++++ Data to process

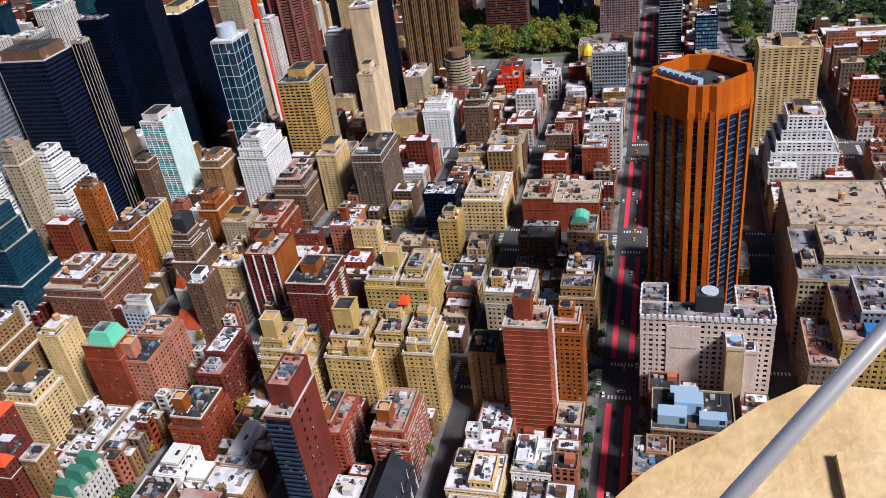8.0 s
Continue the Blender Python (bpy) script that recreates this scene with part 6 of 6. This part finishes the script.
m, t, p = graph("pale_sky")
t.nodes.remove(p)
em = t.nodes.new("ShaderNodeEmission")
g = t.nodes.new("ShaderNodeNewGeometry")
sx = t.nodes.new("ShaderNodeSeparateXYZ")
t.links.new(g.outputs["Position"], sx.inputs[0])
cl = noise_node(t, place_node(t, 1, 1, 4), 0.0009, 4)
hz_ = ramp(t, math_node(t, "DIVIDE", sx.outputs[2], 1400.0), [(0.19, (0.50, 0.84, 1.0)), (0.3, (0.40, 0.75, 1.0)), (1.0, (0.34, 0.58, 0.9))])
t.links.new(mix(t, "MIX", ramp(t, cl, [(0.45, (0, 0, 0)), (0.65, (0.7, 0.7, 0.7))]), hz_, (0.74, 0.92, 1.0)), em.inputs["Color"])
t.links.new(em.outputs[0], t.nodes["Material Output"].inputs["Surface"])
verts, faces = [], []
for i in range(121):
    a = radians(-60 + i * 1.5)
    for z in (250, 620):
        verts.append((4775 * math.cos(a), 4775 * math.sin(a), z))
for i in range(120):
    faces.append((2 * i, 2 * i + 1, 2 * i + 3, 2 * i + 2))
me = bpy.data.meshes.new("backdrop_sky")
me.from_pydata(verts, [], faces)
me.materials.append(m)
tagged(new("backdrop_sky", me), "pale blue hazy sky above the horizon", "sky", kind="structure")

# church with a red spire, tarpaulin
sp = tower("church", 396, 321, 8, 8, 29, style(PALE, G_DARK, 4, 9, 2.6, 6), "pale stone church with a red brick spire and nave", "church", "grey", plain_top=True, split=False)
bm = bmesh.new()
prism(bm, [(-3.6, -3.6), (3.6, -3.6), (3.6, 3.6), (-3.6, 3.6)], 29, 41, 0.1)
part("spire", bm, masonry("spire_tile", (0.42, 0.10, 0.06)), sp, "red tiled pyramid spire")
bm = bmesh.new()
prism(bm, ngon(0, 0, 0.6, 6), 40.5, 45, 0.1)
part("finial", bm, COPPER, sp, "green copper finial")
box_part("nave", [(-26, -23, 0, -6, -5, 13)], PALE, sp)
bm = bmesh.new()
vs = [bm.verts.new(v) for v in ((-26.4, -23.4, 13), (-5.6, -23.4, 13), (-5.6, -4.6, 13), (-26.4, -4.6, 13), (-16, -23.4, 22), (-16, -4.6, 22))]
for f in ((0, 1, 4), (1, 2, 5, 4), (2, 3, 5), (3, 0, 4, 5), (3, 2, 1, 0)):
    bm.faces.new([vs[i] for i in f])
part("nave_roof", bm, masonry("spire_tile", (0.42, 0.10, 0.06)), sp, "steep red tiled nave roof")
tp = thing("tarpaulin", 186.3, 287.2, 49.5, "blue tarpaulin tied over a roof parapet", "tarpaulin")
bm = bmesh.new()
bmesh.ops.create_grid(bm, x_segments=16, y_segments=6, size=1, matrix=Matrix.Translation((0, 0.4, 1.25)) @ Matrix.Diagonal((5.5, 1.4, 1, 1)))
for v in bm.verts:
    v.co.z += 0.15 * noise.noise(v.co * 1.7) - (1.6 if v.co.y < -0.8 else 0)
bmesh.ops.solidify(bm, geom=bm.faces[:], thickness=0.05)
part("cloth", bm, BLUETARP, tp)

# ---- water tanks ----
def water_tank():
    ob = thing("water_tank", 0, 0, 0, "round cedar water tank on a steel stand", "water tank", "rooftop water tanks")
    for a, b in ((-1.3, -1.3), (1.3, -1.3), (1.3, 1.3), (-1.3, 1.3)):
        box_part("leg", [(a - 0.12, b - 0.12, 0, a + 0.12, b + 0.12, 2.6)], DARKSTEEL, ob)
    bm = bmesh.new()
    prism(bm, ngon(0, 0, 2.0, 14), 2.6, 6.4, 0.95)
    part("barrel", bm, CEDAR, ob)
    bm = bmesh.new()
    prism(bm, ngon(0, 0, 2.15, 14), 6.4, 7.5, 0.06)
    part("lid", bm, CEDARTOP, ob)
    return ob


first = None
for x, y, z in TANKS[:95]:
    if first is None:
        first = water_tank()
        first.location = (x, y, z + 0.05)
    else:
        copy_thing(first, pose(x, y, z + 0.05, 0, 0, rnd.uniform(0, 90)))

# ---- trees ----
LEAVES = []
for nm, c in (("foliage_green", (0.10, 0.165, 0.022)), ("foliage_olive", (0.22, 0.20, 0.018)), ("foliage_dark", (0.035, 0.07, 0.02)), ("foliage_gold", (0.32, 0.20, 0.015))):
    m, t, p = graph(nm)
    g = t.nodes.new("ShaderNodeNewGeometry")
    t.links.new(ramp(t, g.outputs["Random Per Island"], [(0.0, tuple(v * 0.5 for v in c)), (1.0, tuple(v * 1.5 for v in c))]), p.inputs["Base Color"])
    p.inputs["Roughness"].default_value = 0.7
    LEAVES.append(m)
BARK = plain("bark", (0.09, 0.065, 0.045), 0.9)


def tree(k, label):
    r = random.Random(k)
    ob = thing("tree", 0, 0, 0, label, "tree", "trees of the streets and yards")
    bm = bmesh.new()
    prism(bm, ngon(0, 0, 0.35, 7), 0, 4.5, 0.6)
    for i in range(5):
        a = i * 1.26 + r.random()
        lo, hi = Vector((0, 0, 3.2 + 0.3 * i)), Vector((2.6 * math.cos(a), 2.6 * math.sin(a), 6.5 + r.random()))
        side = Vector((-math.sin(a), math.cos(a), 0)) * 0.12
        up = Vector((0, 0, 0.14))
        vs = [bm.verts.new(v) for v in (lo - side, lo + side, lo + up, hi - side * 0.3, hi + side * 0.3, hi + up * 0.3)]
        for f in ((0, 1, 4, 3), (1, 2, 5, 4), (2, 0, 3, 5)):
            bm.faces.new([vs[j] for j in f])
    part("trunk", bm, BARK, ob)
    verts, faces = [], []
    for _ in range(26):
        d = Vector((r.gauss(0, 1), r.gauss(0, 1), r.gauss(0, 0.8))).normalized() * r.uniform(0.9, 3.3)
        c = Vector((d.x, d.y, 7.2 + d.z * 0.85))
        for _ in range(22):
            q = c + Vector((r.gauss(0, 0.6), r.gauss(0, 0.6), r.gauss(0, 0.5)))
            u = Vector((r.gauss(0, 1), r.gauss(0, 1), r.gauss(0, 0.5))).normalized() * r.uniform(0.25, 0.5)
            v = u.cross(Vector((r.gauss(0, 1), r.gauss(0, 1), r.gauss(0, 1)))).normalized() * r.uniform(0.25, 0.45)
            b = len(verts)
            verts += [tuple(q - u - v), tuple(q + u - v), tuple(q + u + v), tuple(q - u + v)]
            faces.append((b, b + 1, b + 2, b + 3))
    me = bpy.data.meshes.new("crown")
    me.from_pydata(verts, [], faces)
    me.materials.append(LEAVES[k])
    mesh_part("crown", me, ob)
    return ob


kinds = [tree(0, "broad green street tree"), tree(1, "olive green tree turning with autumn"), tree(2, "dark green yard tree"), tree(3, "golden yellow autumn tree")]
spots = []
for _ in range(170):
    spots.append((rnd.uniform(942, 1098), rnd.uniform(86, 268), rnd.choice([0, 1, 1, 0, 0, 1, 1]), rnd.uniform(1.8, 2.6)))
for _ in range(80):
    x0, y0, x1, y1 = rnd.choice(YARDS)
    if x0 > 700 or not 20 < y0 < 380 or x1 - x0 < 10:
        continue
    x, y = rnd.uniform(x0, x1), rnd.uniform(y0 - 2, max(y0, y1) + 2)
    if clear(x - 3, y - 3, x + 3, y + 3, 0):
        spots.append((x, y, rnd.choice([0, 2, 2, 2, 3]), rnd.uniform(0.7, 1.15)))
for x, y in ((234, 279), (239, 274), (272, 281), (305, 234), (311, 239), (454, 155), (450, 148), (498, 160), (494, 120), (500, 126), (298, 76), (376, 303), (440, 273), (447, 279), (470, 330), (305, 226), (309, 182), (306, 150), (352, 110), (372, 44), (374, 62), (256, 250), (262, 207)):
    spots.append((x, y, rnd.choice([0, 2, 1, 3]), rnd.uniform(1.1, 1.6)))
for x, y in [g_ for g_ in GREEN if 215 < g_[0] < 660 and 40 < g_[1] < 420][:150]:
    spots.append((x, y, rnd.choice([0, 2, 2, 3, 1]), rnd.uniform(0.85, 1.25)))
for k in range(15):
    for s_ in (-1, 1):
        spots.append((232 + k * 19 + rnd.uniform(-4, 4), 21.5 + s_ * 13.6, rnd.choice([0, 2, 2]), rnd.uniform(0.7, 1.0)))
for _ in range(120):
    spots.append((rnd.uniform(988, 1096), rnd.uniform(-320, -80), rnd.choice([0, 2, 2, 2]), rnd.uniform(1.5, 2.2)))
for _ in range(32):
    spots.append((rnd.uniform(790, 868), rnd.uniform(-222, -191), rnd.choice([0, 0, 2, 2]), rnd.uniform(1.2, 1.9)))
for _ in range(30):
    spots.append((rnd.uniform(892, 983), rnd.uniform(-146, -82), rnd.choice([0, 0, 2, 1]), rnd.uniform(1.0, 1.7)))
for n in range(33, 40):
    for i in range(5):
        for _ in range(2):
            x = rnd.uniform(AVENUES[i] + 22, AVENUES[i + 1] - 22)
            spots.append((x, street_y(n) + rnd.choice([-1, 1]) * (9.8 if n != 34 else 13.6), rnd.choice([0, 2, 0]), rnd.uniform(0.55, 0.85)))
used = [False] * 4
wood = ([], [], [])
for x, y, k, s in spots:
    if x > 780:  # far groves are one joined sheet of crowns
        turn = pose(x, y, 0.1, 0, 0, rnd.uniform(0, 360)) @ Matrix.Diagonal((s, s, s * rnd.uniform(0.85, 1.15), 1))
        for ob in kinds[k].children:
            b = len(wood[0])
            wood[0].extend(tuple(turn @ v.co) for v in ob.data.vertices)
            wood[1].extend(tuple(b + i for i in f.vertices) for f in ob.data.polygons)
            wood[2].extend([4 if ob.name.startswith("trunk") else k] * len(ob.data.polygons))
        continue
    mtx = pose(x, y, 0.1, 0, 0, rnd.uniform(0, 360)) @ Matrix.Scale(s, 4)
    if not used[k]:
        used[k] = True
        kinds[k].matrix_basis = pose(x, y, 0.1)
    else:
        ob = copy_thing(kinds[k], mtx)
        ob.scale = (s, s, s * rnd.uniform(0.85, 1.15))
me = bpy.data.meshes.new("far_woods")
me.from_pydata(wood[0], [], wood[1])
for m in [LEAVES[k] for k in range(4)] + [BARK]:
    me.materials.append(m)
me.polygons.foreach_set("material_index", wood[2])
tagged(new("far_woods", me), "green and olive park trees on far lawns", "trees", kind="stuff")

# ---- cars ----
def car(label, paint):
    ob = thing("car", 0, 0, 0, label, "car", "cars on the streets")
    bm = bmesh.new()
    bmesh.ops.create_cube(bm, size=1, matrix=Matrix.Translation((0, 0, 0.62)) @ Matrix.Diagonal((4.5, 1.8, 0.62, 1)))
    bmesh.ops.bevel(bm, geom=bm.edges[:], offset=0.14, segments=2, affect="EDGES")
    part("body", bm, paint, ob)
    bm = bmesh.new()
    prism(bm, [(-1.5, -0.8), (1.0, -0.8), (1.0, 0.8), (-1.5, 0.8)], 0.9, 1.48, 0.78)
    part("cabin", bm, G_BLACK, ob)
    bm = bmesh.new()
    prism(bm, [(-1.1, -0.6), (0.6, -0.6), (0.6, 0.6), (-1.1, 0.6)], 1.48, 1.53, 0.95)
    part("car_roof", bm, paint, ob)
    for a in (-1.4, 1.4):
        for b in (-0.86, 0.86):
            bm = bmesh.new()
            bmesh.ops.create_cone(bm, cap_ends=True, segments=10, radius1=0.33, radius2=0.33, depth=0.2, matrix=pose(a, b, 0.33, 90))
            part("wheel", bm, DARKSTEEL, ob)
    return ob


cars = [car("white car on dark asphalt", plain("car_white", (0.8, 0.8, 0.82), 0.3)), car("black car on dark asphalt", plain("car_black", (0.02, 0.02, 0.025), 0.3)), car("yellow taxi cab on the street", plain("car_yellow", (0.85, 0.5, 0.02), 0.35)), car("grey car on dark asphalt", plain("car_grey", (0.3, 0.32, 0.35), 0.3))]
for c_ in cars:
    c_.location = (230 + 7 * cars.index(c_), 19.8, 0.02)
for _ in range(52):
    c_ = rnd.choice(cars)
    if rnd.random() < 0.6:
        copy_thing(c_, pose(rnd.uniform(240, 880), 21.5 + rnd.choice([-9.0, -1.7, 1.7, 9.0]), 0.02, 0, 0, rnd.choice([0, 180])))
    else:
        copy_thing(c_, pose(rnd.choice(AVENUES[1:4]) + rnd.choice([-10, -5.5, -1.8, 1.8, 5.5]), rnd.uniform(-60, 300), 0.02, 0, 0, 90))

++++++++
++++ Data to process

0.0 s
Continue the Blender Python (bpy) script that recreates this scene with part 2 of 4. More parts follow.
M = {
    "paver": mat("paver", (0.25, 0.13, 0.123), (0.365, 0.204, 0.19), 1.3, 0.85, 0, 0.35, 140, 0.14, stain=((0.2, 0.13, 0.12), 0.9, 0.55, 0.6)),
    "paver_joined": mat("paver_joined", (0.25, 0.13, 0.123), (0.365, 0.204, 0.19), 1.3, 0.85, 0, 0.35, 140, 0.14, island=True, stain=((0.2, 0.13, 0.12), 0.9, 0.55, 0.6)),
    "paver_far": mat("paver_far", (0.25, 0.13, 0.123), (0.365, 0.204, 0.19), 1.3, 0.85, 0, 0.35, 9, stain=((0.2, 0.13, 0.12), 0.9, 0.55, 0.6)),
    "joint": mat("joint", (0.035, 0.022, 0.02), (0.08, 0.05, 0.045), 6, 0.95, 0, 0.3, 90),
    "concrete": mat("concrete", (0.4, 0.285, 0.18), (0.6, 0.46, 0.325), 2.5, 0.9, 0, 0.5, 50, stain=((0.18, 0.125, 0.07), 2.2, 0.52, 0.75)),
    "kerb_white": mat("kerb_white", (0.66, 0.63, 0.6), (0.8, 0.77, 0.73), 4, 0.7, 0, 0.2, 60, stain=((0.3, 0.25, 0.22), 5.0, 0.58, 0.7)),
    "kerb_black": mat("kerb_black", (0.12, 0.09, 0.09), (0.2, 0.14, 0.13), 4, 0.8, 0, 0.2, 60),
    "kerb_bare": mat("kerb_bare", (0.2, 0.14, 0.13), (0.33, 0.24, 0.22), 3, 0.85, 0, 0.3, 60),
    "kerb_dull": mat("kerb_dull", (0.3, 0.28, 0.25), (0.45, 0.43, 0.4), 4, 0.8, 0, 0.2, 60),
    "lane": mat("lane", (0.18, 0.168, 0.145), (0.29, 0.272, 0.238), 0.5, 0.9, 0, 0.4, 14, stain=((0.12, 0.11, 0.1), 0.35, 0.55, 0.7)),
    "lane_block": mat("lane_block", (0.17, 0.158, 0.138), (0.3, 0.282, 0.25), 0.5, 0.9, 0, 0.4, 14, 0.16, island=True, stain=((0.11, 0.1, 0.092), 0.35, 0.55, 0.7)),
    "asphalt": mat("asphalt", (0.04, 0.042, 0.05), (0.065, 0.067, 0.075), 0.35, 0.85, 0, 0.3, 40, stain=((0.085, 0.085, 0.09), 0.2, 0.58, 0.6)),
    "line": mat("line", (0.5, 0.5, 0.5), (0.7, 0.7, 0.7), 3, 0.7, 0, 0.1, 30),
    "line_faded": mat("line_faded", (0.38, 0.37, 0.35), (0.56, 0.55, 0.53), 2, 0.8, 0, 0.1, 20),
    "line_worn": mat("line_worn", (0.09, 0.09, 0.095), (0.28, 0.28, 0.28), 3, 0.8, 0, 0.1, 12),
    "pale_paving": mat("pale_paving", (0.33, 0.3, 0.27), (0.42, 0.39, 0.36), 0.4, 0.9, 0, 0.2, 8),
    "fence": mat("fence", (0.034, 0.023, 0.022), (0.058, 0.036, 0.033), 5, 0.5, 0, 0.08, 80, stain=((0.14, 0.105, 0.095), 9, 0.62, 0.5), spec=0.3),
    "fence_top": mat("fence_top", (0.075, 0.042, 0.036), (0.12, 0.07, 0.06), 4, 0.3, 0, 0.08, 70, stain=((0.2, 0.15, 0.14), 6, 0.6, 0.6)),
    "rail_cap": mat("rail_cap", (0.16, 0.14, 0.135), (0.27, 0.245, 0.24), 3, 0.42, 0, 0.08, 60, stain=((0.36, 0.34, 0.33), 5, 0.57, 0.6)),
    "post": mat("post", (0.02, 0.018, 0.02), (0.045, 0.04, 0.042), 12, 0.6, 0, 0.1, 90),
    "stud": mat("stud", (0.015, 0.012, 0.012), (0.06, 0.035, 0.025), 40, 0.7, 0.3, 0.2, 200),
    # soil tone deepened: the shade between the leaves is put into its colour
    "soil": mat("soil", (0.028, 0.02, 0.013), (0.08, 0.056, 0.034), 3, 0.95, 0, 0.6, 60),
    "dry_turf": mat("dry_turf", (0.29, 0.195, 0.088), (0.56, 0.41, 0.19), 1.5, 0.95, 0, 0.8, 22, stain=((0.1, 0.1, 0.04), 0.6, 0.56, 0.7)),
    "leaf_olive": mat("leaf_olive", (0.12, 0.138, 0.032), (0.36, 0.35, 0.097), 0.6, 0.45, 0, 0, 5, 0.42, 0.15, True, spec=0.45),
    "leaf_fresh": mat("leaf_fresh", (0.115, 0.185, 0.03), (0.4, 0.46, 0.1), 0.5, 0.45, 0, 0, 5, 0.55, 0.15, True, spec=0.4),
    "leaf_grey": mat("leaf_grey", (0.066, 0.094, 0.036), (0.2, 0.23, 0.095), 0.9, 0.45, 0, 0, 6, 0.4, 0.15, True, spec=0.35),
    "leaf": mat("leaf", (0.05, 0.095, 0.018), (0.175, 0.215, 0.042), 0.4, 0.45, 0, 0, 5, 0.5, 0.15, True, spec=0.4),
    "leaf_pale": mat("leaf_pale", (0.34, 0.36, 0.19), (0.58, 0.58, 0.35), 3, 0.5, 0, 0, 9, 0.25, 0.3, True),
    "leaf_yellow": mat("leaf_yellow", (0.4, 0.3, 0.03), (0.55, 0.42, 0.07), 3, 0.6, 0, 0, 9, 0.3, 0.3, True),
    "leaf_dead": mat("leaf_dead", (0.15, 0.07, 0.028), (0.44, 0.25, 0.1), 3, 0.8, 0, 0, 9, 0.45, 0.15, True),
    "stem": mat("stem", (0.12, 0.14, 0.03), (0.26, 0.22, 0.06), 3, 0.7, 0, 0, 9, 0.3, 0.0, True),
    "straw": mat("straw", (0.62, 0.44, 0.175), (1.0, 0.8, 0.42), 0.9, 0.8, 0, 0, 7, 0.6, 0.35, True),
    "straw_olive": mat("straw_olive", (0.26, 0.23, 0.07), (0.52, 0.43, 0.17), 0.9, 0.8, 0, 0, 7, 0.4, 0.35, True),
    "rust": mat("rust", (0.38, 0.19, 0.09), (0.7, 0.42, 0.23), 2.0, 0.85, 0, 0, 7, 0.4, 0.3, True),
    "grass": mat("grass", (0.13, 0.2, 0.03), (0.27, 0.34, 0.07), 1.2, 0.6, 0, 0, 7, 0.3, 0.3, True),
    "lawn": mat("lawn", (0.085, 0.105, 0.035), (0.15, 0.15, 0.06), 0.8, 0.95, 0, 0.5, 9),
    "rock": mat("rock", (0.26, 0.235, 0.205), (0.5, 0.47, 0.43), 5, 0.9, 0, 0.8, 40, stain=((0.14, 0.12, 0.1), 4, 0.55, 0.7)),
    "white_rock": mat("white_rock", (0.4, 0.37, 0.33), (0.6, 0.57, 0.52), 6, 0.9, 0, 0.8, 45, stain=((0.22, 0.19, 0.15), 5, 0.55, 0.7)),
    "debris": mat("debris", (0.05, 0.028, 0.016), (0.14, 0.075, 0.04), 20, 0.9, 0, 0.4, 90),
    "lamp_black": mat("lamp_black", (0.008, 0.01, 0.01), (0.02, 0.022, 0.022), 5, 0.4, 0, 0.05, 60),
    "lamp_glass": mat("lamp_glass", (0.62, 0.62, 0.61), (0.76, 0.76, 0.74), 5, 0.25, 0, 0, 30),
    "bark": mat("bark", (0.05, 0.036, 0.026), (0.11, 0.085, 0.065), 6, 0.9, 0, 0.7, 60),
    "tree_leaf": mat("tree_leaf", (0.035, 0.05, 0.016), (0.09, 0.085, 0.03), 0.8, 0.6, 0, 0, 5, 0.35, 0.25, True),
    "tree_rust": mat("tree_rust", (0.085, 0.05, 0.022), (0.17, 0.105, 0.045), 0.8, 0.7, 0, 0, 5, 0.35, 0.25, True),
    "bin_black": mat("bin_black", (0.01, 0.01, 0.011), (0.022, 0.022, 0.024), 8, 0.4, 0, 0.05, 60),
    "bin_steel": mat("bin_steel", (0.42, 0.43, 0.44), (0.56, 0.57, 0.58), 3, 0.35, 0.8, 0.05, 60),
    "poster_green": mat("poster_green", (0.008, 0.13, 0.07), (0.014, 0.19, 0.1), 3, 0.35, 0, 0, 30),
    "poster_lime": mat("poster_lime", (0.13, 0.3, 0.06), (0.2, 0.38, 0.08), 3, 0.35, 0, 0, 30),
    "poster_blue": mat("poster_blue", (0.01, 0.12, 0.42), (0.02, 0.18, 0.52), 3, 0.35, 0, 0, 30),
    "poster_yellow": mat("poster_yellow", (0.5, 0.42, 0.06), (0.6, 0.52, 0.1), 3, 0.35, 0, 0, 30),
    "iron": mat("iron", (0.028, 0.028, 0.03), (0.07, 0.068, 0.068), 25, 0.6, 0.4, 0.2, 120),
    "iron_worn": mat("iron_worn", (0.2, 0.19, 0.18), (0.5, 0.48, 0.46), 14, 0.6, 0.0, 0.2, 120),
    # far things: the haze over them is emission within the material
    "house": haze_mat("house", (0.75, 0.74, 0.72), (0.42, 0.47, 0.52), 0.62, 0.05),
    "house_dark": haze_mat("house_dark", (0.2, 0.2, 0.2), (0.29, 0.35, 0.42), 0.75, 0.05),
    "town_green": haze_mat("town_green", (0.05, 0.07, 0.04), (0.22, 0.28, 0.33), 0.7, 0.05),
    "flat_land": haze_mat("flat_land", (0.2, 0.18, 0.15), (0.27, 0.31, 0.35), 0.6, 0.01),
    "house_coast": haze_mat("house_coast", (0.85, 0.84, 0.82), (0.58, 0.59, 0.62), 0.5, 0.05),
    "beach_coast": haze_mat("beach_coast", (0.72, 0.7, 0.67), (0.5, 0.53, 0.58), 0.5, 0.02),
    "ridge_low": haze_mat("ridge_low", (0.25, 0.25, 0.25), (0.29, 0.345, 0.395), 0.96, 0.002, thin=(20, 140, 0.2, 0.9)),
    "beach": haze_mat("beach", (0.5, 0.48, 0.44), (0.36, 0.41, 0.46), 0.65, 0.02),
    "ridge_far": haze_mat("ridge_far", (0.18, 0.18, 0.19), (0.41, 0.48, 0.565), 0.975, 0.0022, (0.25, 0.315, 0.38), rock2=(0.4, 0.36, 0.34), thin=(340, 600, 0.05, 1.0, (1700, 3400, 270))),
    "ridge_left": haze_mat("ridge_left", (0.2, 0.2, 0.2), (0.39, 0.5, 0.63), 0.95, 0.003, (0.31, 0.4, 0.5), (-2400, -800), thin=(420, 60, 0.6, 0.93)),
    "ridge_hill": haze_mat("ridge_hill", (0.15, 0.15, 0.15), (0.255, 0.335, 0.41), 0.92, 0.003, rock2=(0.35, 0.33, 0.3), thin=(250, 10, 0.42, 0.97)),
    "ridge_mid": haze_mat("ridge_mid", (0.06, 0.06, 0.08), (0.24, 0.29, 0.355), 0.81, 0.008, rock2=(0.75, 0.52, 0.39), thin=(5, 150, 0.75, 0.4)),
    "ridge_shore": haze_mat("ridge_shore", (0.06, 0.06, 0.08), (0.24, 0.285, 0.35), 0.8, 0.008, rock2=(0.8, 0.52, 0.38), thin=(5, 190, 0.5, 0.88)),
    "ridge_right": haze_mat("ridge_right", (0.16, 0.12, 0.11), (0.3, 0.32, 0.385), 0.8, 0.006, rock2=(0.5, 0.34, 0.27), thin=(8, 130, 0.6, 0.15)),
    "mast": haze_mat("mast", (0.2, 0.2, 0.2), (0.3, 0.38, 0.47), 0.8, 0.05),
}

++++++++

Written instruction – Each line in the listing above that contains "scene" should be copied.

The completed task –
Continue the Blender Python (bpy) script that recreates this scene with part 6 of 6. This part finishes the script.
Continue the Blender Python (bpy) script that recreates this scene with part 2 of 4. More parts follow.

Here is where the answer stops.